Of course, that person would not have seen the article you posted to this
mailing list a few days ago, where you said:

+ As I'm the one who originally brought up the scheme, I'll summarise
+ what I propose (at the cost of repeating some things that have already
+ been said):
+   1. Each user gets their own private group.  Their gid = their uid
+      and their group name is the same as their username.
+   2. Each user is also a member of any additional "project" groups of
+      which they need to be members.
+   3. Both user home directories and project directories are mode 2775
+      or 2770 and owned by the appropriate group.  On project
+      directories the user ownership doesn't matter.  (2775 = drwxrwsr-x)
+      This ensures that new files or directories created there will
+      inherit both the correct group ownership and the setgid bit.
+   4. The default umask is 002; if users and/or projects want to keep
+      their files secret as well as safe they should chmod the
+      appropriate directories to 2771 or 2770 (drwxrws--x or drwxrws---).
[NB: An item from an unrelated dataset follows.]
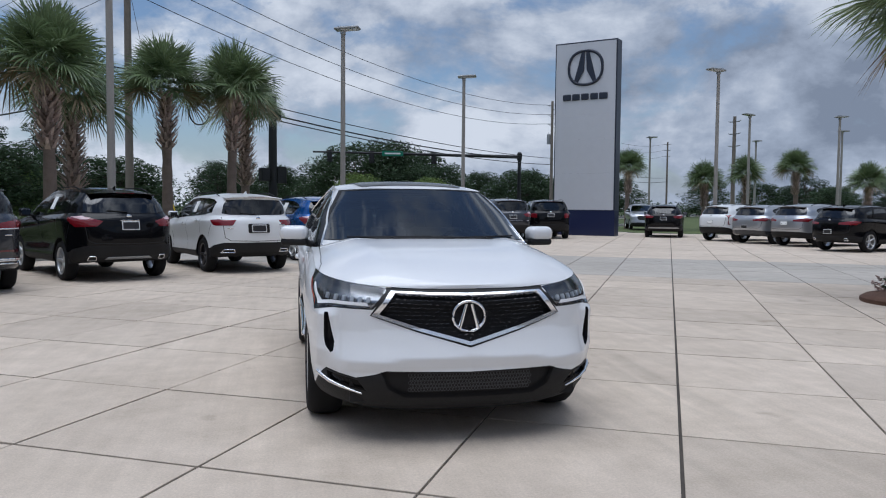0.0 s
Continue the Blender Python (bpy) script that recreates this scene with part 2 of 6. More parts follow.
def bm_cyl(bm, p0, p1, r0, r1=None, n=12, caps=True):
    p0, p1 = Vector(p0), Vector(p1)
    d = p1 - p0
    q = d.to_track_quat("Z", "Y").to_matrix().to_4x4()
    m = Matrix.Translation((p0 + p1) / 2) @ q
    return bmesh.ops.create_cone(bm, cap_ends=caps, segments=n, radius1=r0, radius2=r0 if r1 is None else r1, depth=d.length, matrix=m)


def bm_lathe(bm, profile, n, m=None):
    """Profile of (radius, along) turned about the local x axis."""
    m = m or Matrix()
    rows = []
    for r, a in profile:
        rows.append([bm.verts.new(m @ Vector((a, r * math.cos(2 * math.pi * k / n), r * math.sin(2 * math.pi * k / n)))) for k in range(n)])
    for i in range(len(rows) - 1):
        for k in range(n):
            bm.faces.new((rows[i][k], rows[i + 1][k], rows[i + 1][(k + 1) % n], rows[i][(k + 1) % n]))


def bm_sweep(bm, pts, r, n=8, closed=False):
    """A tube of radius r (number or list) along points."""
    pts = [Vector(p) for p in pts]
    rows = []
    for i, p in enumerate(pts):
        a = pts[i - 1] if (i > 0 or closed) else p
        b = pts[(i + 1) % len(pts)] if (i < len(pts) - 1 or closed) else p
        q = (b - a).to_track_quat("Z", "Y")
        rr = r[i] if isinstance(r, (list, tuple)) else r
        rows.append([bm.verts.new(p + q @ Vector((rr * math.cos(2 * math.pi * k / n), rr * math.sin(2 * math.pi * k / n), 0))) for k in range(n)])
    for i in range(len(rows) - (0 if closed else 1)):
        a, b = rows[i], rows[(i + 1) % len(rows)]
        for k in range(n):
            bm.faces.new((a[k], a[(k + 1) % n], b[(k + 1) % n], b[k]))
    if not closed:
        bm.faces.new(rows[0][::-1])
        bm.faces.new(rows[-1])


def curve(pts):
    """A smooth function through (x, y) points."""
    xs, ys = np.array(pts, float).T
    g = np.gradient(ys, xs)

    def f(x):
        x = np.clip(x, xs[0], xs[-1])
        i = np.clip(np.searchsorted(xs, x) - 1, 0, len(xs) - 2)
        h = xs[i + 1] - xs[i]
        u = (x - xs[i]) / h
        return (ys[i] * (1 + 2 * u) + g[i] * h * u) * (1 - u) ** 2 + (ys[i + 1] * (3 - 2 * u) - g[i + 1] * h * (1 - u)) * u * u
    return f


# ---- car bodies: lofts through level rings, cut into panels ----
SF, SR = 0.36, 0.70


def ring(lv, s):
    """Half outline of one level, front centre to rear centre."""
    yf, yr, w, ya, yb, nf, nr, zf, wf = lv
    s = np.asarray(s, float)
    u = np.clip(s / SF, 0, 1) * np.pi / 2
    v = np.clip((1 - s) / (1 - SR), 0, 1) * np.pi / 2
    fy = ya - (ya - yf) * np.maximum(np.cos(u), 0) ** (2 / nf)
    ry = yb + (yr - yb) * np.maximum(np.cos(v), 0) ** (2 / nr)
    my = ya + (yb - ya) * (s - SF) / (SR - SF)
    y = np.where(s < SF, fy, np.where(s > SR, ry, my))
    x = w * np.where(s < SF, np.sin(u) ** (2 / nf), np.where(s > SR, np.sin(v) ** (2 / nr), 1.0)) * wf(y)
    return np.stack([x, y, zf(y)], -1)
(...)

So he wouldn't be aware of this reasoning in the background, which you were
moved to explain so carefully on the list after this suggestion provoked so
much back & forth discussion and questions about what it was intended to

That's what on earth I was talking about, and that's the information I meant
debian installers/users would need to be clued in about.  I don't think that
simply saying, "they'll never notice it, and if they do notice it it's
up to them to figure out on their own why we did it" is a workable approach.

Not to mention, of course, my followup point about needing to make this
scheme easily turn-offable if debian adopts it, in order to avoid alienating
potential users who will be opposed to it on religious grounds.  We've seen
several article from people holding such religious views on this list lately.